Many had thought at coup time that the military's seizure of power was perhaps necessary because of Thailand's delicate royal transition as ageing and ailing King Bhumibol Adulyadej's remarkable reign wanes. The notion that the military was fulfilling its safeguarding and stewardship role has lost weight. Indeed, the generals now appear in it for themselves, intent on hunkering down and dominating political power indefinitely, well after the royal succession.

With civil society activists and politician types from Thaksin's Puea Thai party and a column of the anti-Thaksin Democrat Party arrayed against the draft Constitution, while the junta wields intimidation and coercion to the hilt to ram it through, the referendum will be contentious.

If it is rejected, Gen Prayut has indicated restarting from square one for the third time, potentially delaying the timetable for the election promised by the junta but which continues to look distant two years after the coup. If it squeaks through, the consequent election will risk being rigged for a four-star general to take the premiership in a military- conceived "custodial" democracy.
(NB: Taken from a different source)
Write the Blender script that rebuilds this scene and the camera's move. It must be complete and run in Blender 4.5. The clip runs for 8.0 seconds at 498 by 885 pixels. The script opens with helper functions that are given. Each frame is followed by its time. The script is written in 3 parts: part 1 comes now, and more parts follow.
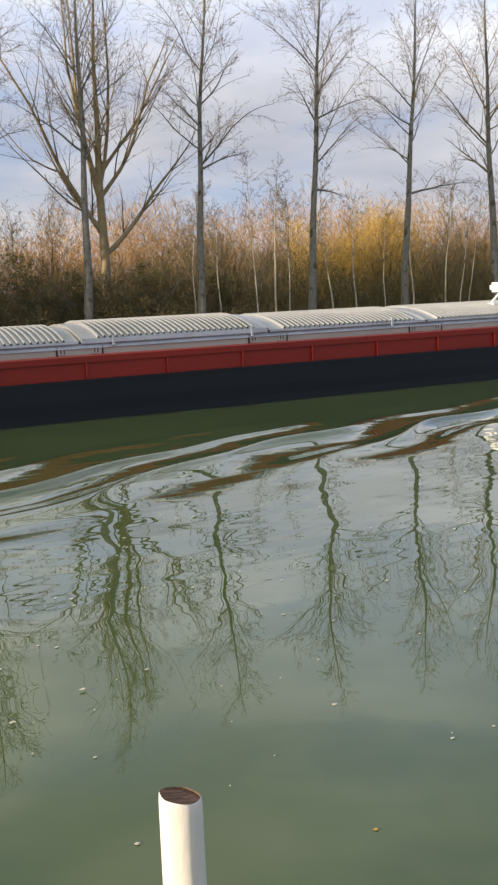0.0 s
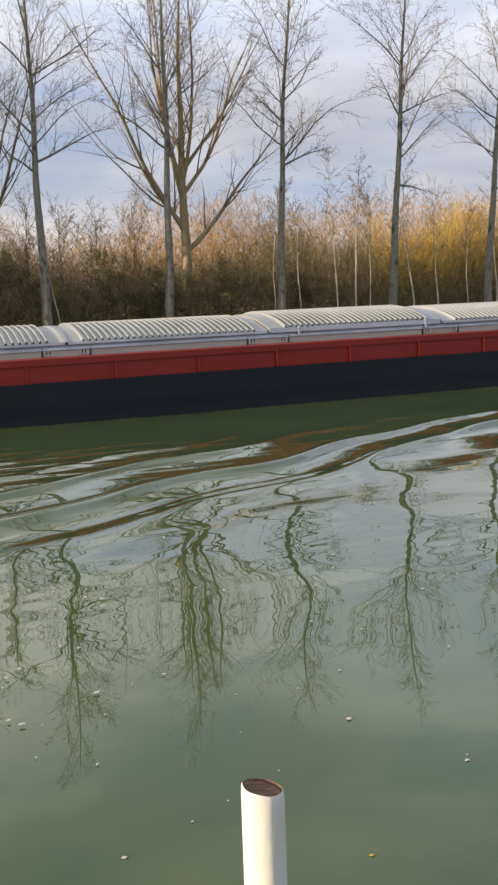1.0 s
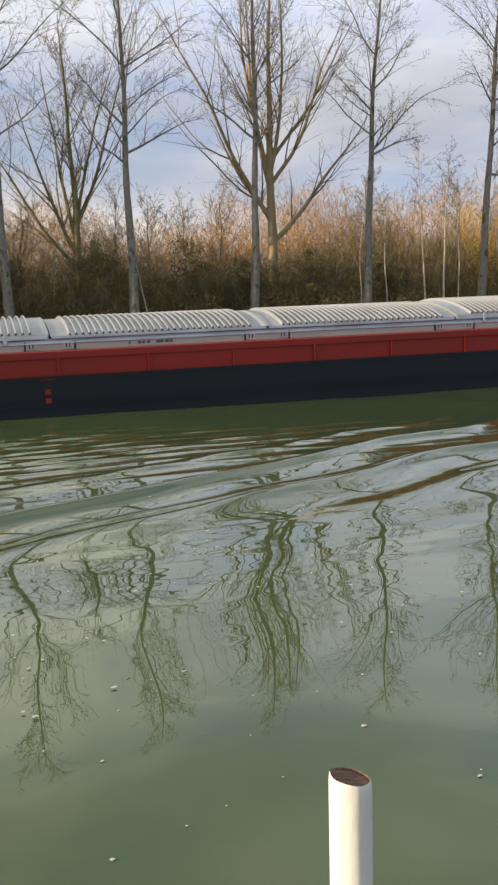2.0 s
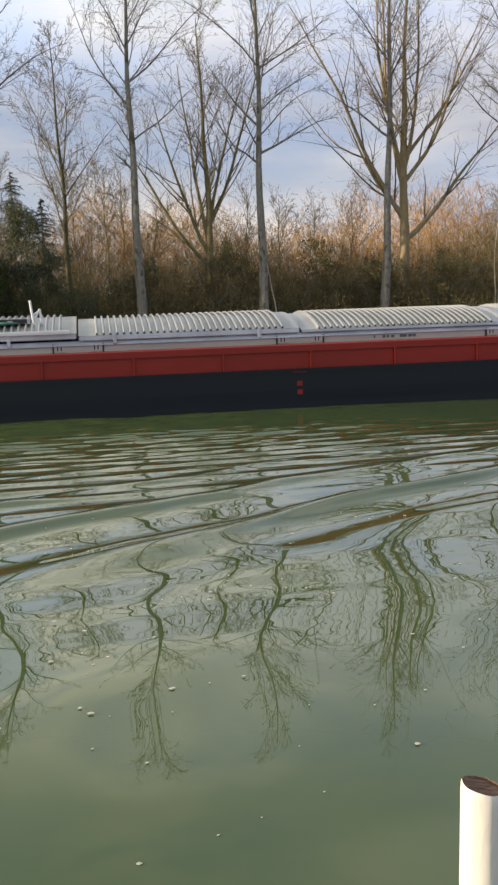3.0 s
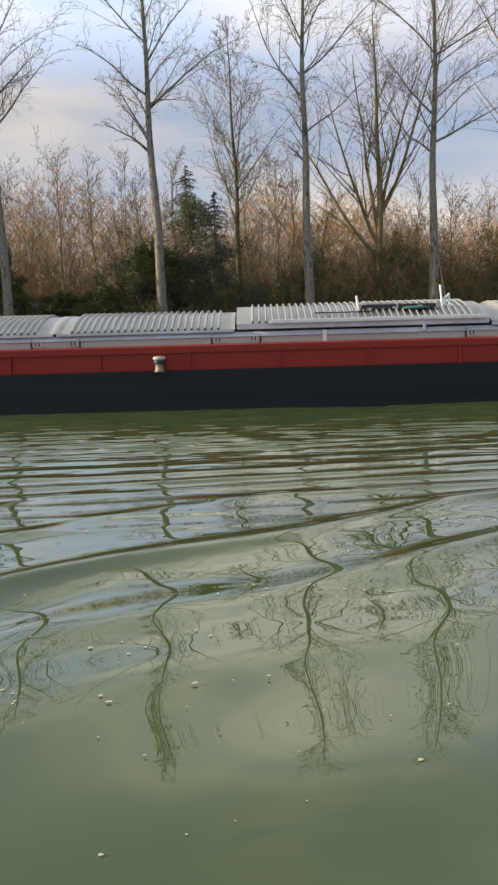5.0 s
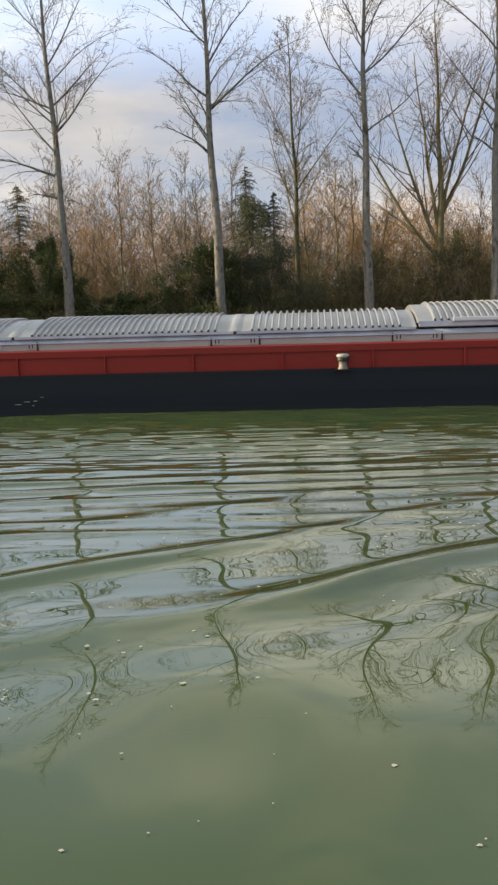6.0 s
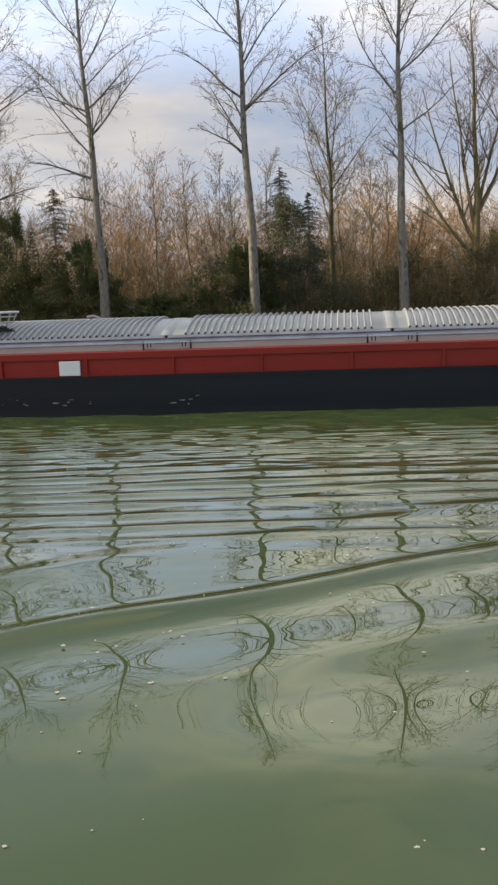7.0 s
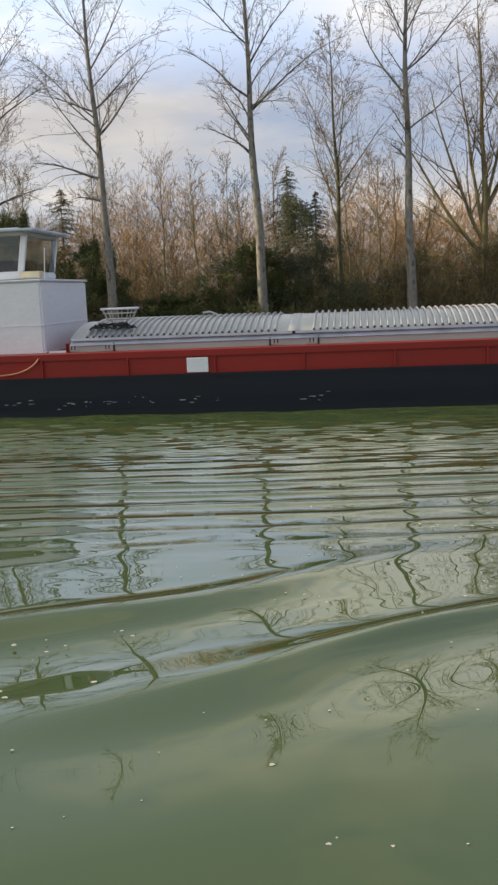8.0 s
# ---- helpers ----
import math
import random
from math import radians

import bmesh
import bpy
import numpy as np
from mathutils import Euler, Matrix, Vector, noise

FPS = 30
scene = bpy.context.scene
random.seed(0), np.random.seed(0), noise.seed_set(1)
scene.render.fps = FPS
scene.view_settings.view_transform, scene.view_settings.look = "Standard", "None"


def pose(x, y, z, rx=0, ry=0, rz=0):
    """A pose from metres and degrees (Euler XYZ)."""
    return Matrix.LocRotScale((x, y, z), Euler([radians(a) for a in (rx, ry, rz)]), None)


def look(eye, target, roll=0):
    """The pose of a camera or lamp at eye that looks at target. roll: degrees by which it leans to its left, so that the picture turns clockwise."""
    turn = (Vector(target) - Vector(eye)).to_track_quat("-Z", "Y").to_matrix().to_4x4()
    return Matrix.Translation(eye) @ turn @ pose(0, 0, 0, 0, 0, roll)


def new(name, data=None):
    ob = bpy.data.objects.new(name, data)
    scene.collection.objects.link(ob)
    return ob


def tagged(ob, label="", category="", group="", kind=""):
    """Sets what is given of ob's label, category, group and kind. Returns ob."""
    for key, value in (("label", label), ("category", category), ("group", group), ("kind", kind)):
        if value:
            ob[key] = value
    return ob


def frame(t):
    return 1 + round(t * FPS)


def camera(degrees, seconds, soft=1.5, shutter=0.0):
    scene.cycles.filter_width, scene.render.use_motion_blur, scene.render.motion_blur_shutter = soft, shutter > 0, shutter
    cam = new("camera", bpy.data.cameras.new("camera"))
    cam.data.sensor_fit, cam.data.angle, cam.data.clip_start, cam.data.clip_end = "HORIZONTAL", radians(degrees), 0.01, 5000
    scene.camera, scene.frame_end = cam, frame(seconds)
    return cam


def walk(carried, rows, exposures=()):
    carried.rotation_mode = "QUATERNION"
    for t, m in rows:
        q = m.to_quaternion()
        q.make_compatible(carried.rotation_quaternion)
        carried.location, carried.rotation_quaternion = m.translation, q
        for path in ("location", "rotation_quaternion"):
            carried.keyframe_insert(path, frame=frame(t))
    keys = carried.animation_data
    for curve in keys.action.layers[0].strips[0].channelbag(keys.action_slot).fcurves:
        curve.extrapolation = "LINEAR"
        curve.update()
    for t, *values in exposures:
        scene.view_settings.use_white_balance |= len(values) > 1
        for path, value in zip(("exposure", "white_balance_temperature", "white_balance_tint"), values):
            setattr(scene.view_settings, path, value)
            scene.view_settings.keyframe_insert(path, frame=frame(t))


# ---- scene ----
SPEED = 2.848            # the barge's way, metres a second, along +x
EYE_Z = 2.72

# ---------------------------------------------------------------- camera
cam = camera(29.09, 8.0, soft=2.5)
PATH = [  # seconds, x, yaw, pitch, roll
    (0.0, 0.00, -26.84, -8.84, 2.49), (0.5, -0.02, -24.44, -8.92, 2.47), (1.0, -0.04, -22.16, -8.86, 2.30),
    (1.2, -0.05, -21.23, -8.88, 2.13), (2.3, -0.10, -14.92, -9.27, 1.95), (2.5, -0.11, -13.14, -9.22, 1.88),
    (3.0, -0.13, -9.58, -9.02, 1.81), (3.5, -0.14, -6.69, -8.76, 1.80), (4.0, -0.15, -4.52, -8.82, 1.75),
    (4.5, -0.16, -2.33, -9.11, 1.66), (5.0, -0.17, 0.26, -9.22, 1.60), (5.2, -0.17, 1.22, -9.20, 1.59),
    (6.5, -0.18, 4.76, -9.01, 1.88), (7.0, -0.18, 5.75, -8.98, 2.07), (7.5, -0.18, 6.16, -9.00, 2.21),
    (8.0, -0.18, 6.20, -9.00, 2.35)]
walk(cam, [(t, pose(x, 0, EYE_Z, 90 + p, r, y)) for t, x, y, p, r in PATH])

# ---------------------------------------------------------------- light
SUN_AZ, SUN_EL = 90.0, 14.0          # degrees, azimuth to the left of +y
sun_way = Vector((-math.sin(radians(SUN_AZ)) * math.cos(radians(SUN_EL)),
                  math.cos(radians(SUN_AZ)) * math.cos(radians(SUN_EL)), math.sin(radians(SUN_EL))))
sun = new("sun", bpy.data.lights.new("sun", "SUN"))
sun.data.energy, sun.data.angle, sun.data.color = 5.0, radians(0.6), (1.0, 0.80, 0.54)
sun.matrix_world = look(sun_way * 100, (0, 0, 0))
scene.view_settings.exposure = 0.57


def sky_world():
    w = bpy.data.worlds.new("sky")
    w.use_nodes = True
    nt = w.node_tree
    nt.nodes.clear()
    n, l = nt.nodes.new, nt.links.new
    out, bg = n("ShaderNodeOutputWorld"), n("ShaderNodeBackground")
    sky = n("ShaderNodeTexSky")
    sky.sky_type, sky.sun_disc = "NISHITA", False
    sky.sun_elevation, sky.sun_rotation = radians(SUN_EL + 8), radians(-SUN_AZ)
    sky.air_density, sky.dust_density, sky.ozone_density = 1.0, 0.6, 2.0
    tc, mp = n("ShaderNodeTexCoord"), n("ShaderNodeMapping")
    mp.inputs["Scale"].default_value = (1.0, 1.0, 3.6)
    mp.inputs["Location"].default_value = (0.35, 0.2, 0.1)
    l(tc.outputs["Generated"], mp.inputs[0])
    nz = n("ShaderNodeTexNoise")
    nz.inputs["Scale"].default_value, nz.inputs["Detail"].default_value = 2.3, 7
    nz.inputs["Roughness"].default_value = 0.55
    l(mp.outputs[0], nz.inputs["Vector"])
    cover = n("ShaderNodeValToRGB")
    cover.color_ramp.elements[0].position, cover.color_ramp.elements[1].position = 0.40, 0.56
    l(nz.outputs[0], cover.inputs[0])
    # cloud tone: grey bellies, creamy tops
    nz2 = n("ShaderNodeTexNoise")
    nz2.inputs["Scale"].default_value, nz2.inputs["Detail"].default_value = 3.1, 5
    l(mp.outputs[0], nz2.inputs["Vector"])
    tone = n("ShaderNodeValToRGB")
    tone.color_ramp.elements[0].position, tone.color_ramp.elements[1].position = 0.36, 0.66
    tone.color_ramp.elements[0].color = (5.0, 5.1, 5.6, 1)
    tone.color_ramp.elements[1].color = (8.9, 8.5, 8.0, 1)
    l(nz2.outputs[0], tone.inputs[0])
    blue = n("ShaderNodeMix")
    blue.data_type, blue.blend_type = "RGBA", "MIX"
    blue.inputs[0].default_value = 0.6
    blue.inputs[7].default_value = (5.5, 6.1, 8.0, 1)
    l(sky.outputs[0], blue.inputs[6])
    mix = n("ShaderNodeMix")
    mix.data_type = "RGBA"
    l(cover.outputs[0], mix.inputs[0])
    l(blue.outputs[2], mix.inputs[6])
    l(tone.outputs[0], mix.inputs[7])
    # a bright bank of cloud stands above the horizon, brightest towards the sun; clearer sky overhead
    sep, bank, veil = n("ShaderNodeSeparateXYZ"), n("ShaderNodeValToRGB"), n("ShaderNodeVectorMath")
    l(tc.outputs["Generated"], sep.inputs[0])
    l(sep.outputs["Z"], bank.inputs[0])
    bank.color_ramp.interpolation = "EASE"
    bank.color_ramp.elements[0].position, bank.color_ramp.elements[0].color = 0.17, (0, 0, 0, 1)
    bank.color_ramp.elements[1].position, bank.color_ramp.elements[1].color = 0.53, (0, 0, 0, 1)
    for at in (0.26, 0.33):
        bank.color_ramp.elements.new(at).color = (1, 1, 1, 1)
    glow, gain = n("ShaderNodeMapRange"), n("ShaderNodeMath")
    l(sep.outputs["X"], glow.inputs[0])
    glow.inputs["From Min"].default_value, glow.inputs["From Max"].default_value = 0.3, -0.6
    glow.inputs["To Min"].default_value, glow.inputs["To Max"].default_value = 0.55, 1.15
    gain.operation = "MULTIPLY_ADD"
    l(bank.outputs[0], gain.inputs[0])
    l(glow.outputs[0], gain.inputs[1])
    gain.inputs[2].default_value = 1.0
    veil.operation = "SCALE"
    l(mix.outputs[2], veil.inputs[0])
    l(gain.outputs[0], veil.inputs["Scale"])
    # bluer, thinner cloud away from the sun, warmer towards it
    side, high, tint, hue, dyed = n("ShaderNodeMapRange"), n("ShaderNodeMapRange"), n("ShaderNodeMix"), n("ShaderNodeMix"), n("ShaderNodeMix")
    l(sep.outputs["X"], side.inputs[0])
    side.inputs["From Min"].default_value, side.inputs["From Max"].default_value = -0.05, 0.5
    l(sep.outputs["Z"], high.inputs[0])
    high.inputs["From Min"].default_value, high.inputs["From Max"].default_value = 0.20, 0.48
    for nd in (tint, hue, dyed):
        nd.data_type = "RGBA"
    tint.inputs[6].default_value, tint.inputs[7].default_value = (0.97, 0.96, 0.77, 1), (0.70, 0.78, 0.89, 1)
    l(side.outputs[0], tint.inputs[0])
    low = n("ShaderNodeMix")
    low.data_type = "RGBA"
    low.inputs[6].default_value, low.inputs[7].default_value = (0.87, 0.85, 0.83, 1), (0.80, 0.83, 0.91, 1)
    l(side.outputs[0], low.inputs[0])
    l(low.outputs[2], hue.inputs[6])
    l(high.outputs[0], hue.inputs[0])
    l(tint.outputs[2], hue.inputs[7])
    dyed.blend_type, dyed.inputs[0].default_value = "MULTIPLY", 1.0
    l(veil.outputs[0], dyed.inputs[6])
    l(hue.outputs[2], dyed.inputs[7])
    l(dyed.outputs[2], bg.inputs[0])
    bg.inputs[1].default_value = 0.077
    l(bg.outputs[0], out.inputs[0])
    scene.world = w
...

Either way, Thailand is heading inexorably towards tension and turmoil. The military will become increasingly heavy-handed as it loses control and dissent mounts, and pro-democracy forces are too scattered and divided on the Thaksin fault line to fill in the gap.

While a murky contest ensues, Thailand's way out of the morass is clear enough. It has to realign and forge a third-way alternative from the anti-Thaksin but pro-democracy forces of the Democrat Party, the anti-coup camp which has no illusion about Thaksin's vested interests, and the conservative elites, who must know that finding a party to win the people's vote is the best way to preserve as much of their power and prerogatives as they can.

•The writer teaches international political economy and directs the Institute of Security and International Studies at Chulalongkorn University in Bangkok.